The least favourable option would be to rewrite all the parts of WebKit and its dependencies that use global variables and either find a way to remove them or otherwise move them into a per-process context. This is horrendously difficult to do and would pretty much remove any hope of contributing the code back to its upstream sources, which I consider an imperative for this project. So lets say no more about it.

The only other option is to add support to the OS to do the appropriate remapping stuff. This is no small undertaking either, but I think as time goes on, its a very good thing for us to have. I haven’t investigated it in depth, but in addition to actually implementing the stuff in the loader, its also necessary to make some changes to the way modules are held in memory and shared between users.
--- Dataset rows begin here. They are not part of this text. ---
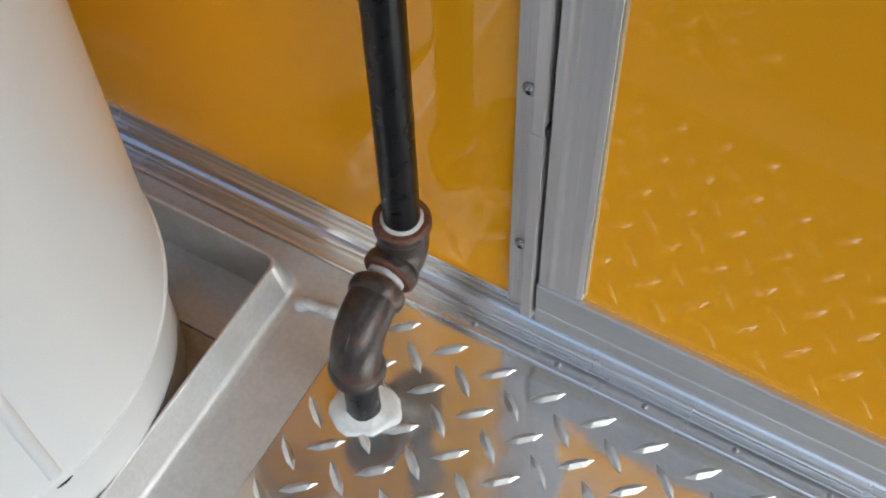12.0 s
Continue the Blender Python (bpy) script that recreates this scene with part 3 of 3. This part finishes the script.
def threads(r, z0, z1, at, pitch=0.0018):
    prof = []
    n = int((z1 - z0) / pitch)
    for k in range(n):
        prof += [(r - 0.0005, z0 + k * pitch), (r, z0 + (k + 0.5) * pitch)]
    return lathe(prof + [(r - 0.0005, z1)], at, (0, 0, 1), 28)


VX, VY = 0.0010, -0.0430


def build_valve():
    v = thing("ball_valve", "brass gas ball valve with red lever handle", "valve")
    at = (VX, VY, 0)
    part("upper_hex", hexa(0.0152, 1.0790, 1.0935, at, n=8, turn=0.2), VALVE_BRASS, v)
    prof = [(0.0140, 1.0440), (0.0145, 1.0462), (0.0145, 1.0500), (0.0140, 1.0512), (0.0145, 1.0550), (0.0148, 1.0630), (0.0146, 1.0710), (0.0145, 1.0745), (0.0145, 1.0795)]
    part("body", lathe(prof, at, (0, 0, 1), 36), VALVE_BRASS, v)
    part("lower_hex", hexa(0.0153, 1.0325, 1.0450, at, n=6, turn=0.35), VALVE_BRASS, v)
    part("bonnet_neck", lathe([(0.0085, 0.010), (0.0085, 0.022), (0.0066, 0.0225)], (VX, VY, 1.0645), (0, -1, 0), 20), VALVE_BRASS, v)
    part("packing_nut", lathe([(0.0055, 0.0340), (0.0059, 0.0348), (0.0059, 0.0386), (0.0055, 0.0394), (0.0046, 0.0397), (0.0037, 0.0396), (0.0035, 0.0380)], (VX - 0.0006, VY, 1.0632), (0, -1, 0), 6, 0.1), BRASS, v)
    part("stem_gap", lathe([(0.0036, 0.0370), (0.0035, 0.0384)], (VX - 0.0006, VY, 1.0632), (0, -1, 0), 24), GAP, v)
    stem = lathe([(0.0033, 0.0360), (0.0033, 0.0394), (0.0029, 0.0400), (0.0010, 0.0402)], (0, 0, 0), (0, -1, 0), 24)
    bmesh.ops.transform(stem, matrix=Matrix.Translation((VX - 0.0006, VY, 1.0632)) @ Matrix.Diagonal((0.66, 1, 1, 1)), verts=stem.verts)
    part("stem", stem, BRASS, v)
    # raised casting marks on the body, unreadable
    for k, (a, z, w, hh) in enumerate(((-62, 1.066, 0.004, 0.0012), (-58, 1.061, 0.003, 0.003), (-46, 1.0665, 0.0012, 0.004), (-60, 1.0395, 0.0016, 0.005), (-48, 1.0395, 0.0030, 0.0012), (-50, 1.0375, 0.0030, 0.0012), (-66, 1.0865, 0.003, 0.0012))):
        b2 = box(-w / 2, w / 2, -0.0004, 0.0004, -hh / 2, hh / 2, bevel=0.0003)
        ar = radians(a)
        rad = 0.0148 if 1.05 < z < 1.075 else 0.0143
        bmesh.ops.transform(b2, matrix=Matrix.Translation((VX + rad * math.cos(ar), VY + rad * math.sin(ar), z)) @ Matrix.Rotation(ar + math.pi / 2, 4, "Z"), verts=b2.verts)
        part("cast_mark", b2, VALVE_BRASS, v)
    # handle: a hub with a deep well and two tapered wings
    c = Vector((VX - 0.0006, 0, 1.0632))
    hub = bmesh.new()
    add_lathe(hub, [(0.0086, 0.0185), (0.0094, 0.0200), (0.0097, 0.0385), (0.0094, 0.0408), (0.0086, 0.0412), (0.0076, 0.0405), (0.0072, 0.0330), (0.0020, 0.0328)], (c.x, VY, c.z), (0, -1, 0), 36)
    handle = part("handle", hub, RED_PLASTIC, v, "red plastic tee handle")
    for s in (1, -1):
        bm = bmesh.new()
        lean = 0.0012 * s
        levels = []
        for d, w, y0, y1 in ((0.0065, 0.0062, 0.0200, 0.0392), (0.0125, 0.0052, 0.0215, 0.0382), (0.0166 if s > 0 else 0.0300, 0.0047, 0.0230, 0.0372), (0.0178 if s > 0 else 0.0313, 0.0040, 0.0240, 0.0362)):
            levels.append([bm.verts.new((c.x + lean * d / 0.027 + sx * w, VY - yy, c.z + s * d)) for sx, yy in ((-1, y0), (1, y0), (1, y1), (-1, y1))])
        for p, q in zip(levels, levels[1:]):
            for i in range(4):
                bm.faces.new((p[i], p[(i + 1) % 4], q[(i + 1) % 4], q[i]))
        bm.faces.new(levels[0])
        bm.faces.new(levels[-1])
        bmesh.ops.bevel(bm, geom=list(bm.edges), offset=0.0007, segments=2, affect="EDGES")
        wing = part("wing", bm, RED_PLASTIC, handle)
        bm = bmesh.new()
        for k in range(3):
            add_box(bm, c.x - 0.0022 + 0.0018 * k, c.x - 0.0010 + 0.0018 * k, VY - 0.0390, VY - 0.0380, c.z + s * 0.0150 - 0.0012, c.z + s * 0.0150 + 0.0012, bevel=0.0002)
        part("moulded_mark", bm, RED_PLASTIC, wing)
    n = thing("thread_nipple", "short steel nipple wrapped in white thread tape above the valve", "pipe fitting")
    part("thread", threads(0.0112, 1.0930, 1.1050, (VX - 0.001, VY, 0)), IRON, n)
    bm = lathe([(0.0128, 1.0925), (0.0146, 1.0935), (0.0149, 1.0955), (0.0136, 1.0972), (0.0120, 1.0978)], (VX - 0.001, VY, 0), (0, 0, 1), 40)
    part("tape", lumpy(bm, 0.0012, 170), TAPE, n, "bunched white thread tape")
    n2 = thing("thread_nipple", "short steel nipple with white thread tape below the valve", "pipe fitting")
    part("thread", threads(0.0108, 1.0150, 1.0335, (VX - 0.001, VY + 0.001, 0)), NIPPLE, n2)
    bm = lathe([(0.0110, 1.0285), (0.0124, 1.0298), (0.0128, 1.0318), (0.0120, 1.0330)], (VX - 0.001, VY + 0.001, 0), (0, 0, 1), 40)
    part("tape", lumpy(bm, 0.0009, 190), TAPE, n2, "grey-white thread tape under the valve")
    bm = lathe([(0.0120, 1.0136), (0.0138, 1.0144), (0.0134, 1.0156), (0.0112, 1.0166)], (VX - 0.001, VY + 0.001, 0), (0, 0, 1), 40)
    part("tape", lumpy(bm, 0.0010, 170), TAPE, n2, "smeared white thread tape")


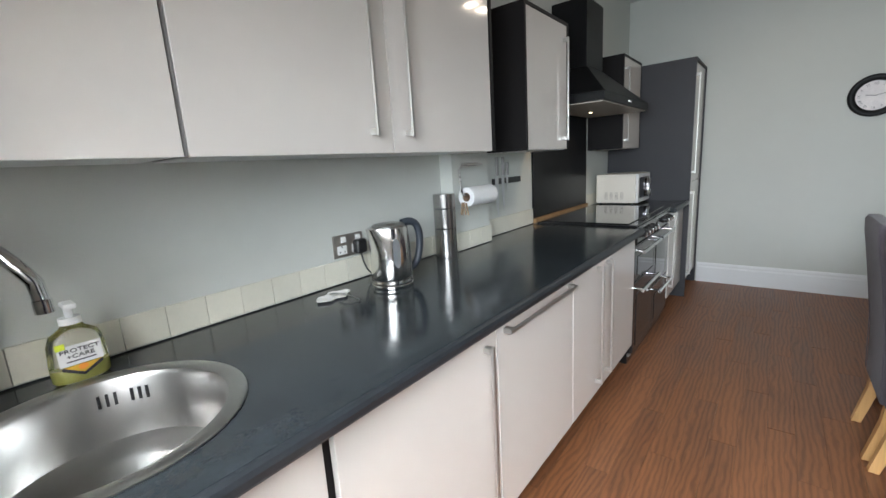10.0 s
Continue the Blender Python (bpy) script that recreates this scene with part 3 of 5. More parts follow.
base_unit("base_cabinet", YS + 0.005, 0.17, [(YS + 0.01, 0.17, 0.158, 0.862, FACE)], "cream gloss base cabinet in the corner")
base_unit("sink_cabinet", 0.17, 0.772, [(0.175, 0.765, 0.158, 0.862, FACE, ("v", 0.23, 0.2, 0.815))], "cream gloss cabinet under the round sink", top=0.70)
base_unit("base_cabinet", 0.772, 1.405, [(0.789, 1.404, 0.158, 0.862, FACE, ("v", 1.335, 0.2, 0.815))], "cream gloss base cabinet with one tall door")
base_unit("dishwasher", 1.405, 2.03, [(1.407, 2.028, 0.158, 0.862, FACE, ("h", 1.44, 1.995, 0.822))], "built-in dishwasher behind a cream gloss front", "dishwasher")
base_unit("base_cabinet", 2.03, 3.018, [(2.032, 2.42, 0.158, 0.862, FACE, ("v", 2.335, 0.215, 0.832)), (2.42, 3.015, 0.158, 0.862, FACE, ("v", 2.485, 0.215, 0.832))],
          "cream gloss base cabinet with two doors and long bar handles")
base_unit("base_cabinet", 4.05, 4.655, [(4.06, 4.652, 0.158, 0.862, FACE, ("v", 4.11, 0.24, 0.83))], "cream gloss base cabinet beside the cooker")

# worktops: one long run with the sink cut-out, one short piece past the cooker
SX, SY, SR = 0.283, 0.505, 0.225
bm = bmesh.new()
n = 64
circ = [(SX + SR * math.cos(2 * math.pi * i / n), SY + SR * math.sin(2 * math.pi * i / n)) for i in range(n)]
ox0, ox1, oy0, oy1 = XW + 0.003, WTF, YS + 0.003, 0.95
rect = []
for i in range(n):
    c, s = math.cos(2 * math.pi * i / n), math.sin(2 * math.pi * i / n)
    k = min((ox1 - SX) / c if c > 1e-6 else ((ox0 - SX) / c if c < -1e-6 else 1e9), (oy1 - SY) / s if s > 1e-6 else ((oy0 - SY) / s if s < -1e-6 else 1e9))
    rect.append((SX + k * c, SY + k * s))
for cx_, cy_ in ((ox0, oy0), (ox0, oy1), (ox1, oy0), (ox1, oy1)):
    j = min(range(n), key=lambda i: (rect[i][0] - cx_) ** 2 + (rect[i][1] - cy_) ** 2)
    rect[j] = (cx_, cy_)
ringed(rect, circ, 2, 0.872, WTZ, bm)
box(XW + 0.003, WTF, 0.95, 3.028, 0.872, WTZ, bm=bm)
w = tagged(part("worktop", bm, TOP), "long dark slate-effect worktop with a polished face", "worktop")
bm = bmesh.new()
for a, b in ((YS + 0.003, 3.028), (4.053, 4.657)):
    prof = [(WTF - 0.002, 0.8725), (WTF + 0.01, 0.8725), (WTF + 0.014, 0.879), (WTF + 0.015, 0.893), (WTF + 0.012, 0.903), (WTF + 0.006, 0.908), (WTF - 0.002, 0.9097)]
    ra = [[bm.verts.new((x - (0.0 if a < 4 else 0.005), y, z)) for x, z in prof] for y in (a, b)]
    for i in range(len(prof)):
        j = (i + 1) % len(prof)
        bm.faces.new((ra[0][i], ra[0][j], ra[1][j], ra[1][i]))
    bm.faces.new(ra[0])
    bm.faces.new(ra[1][::-1])
part("front_edge", bm, TOPEDGE, w, "rounded front edge")
tagged(part("worktop", box(XW + 0.003, WTF - 0.007, 4.053, 4.657, 0.872, WTZ, 0.003), TOP), "short dark slate-effect worktop beside the cooker", "worktop")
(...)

Currently a module can exist in memory and be used as-is by multiple users without too much effort. Because there’s no global data, sharing a module is as simple as incrementing a use count, so that the module isn’t purged from memory ahead of time.

When sharing an object with global data, in the absence of a MMU, its necessary to allocate new global data for each opener and do its relocations each time. This requires keeping a record of the required relocations. There’s also the issue of constructing the global offset table and the procedure linkage tables, and making sure the pointer to the GOT is carried around the application appropriately. Work that will be usefel here is Staf Verhaegen’s current project on library bases and preserving the %ebx register. Of course this will all have to integrate nicely with that.

Then there’s also the matter of detecting when to use all this new stuff over the standard loading and linking code. I think I can make that as simple as requiring all code to be shared in this way be position-independent (ie compiled with -fPIC). Code compiled in this way is incompatible with the standard load method anyway, and for this type of shared object its far simpler to implement this whole mess if PIC is enabled. If it is, then detecting which type to use should be as simple as looking for the presence of the .got section in the object.

Thats about as far as my thinking on the matter has come. The shared timer stuff that originally provoked all this is working happily, but if WebKit is ever to be a shared object on AROS, all this will need to be revisited. Because its such a huge undertaking I’m going to leave it until after the WebKit and Traveller are in some kind of usable state. At that time I’ll look at handing off care of the web browser to someone else for a little while and work on this stuff instead.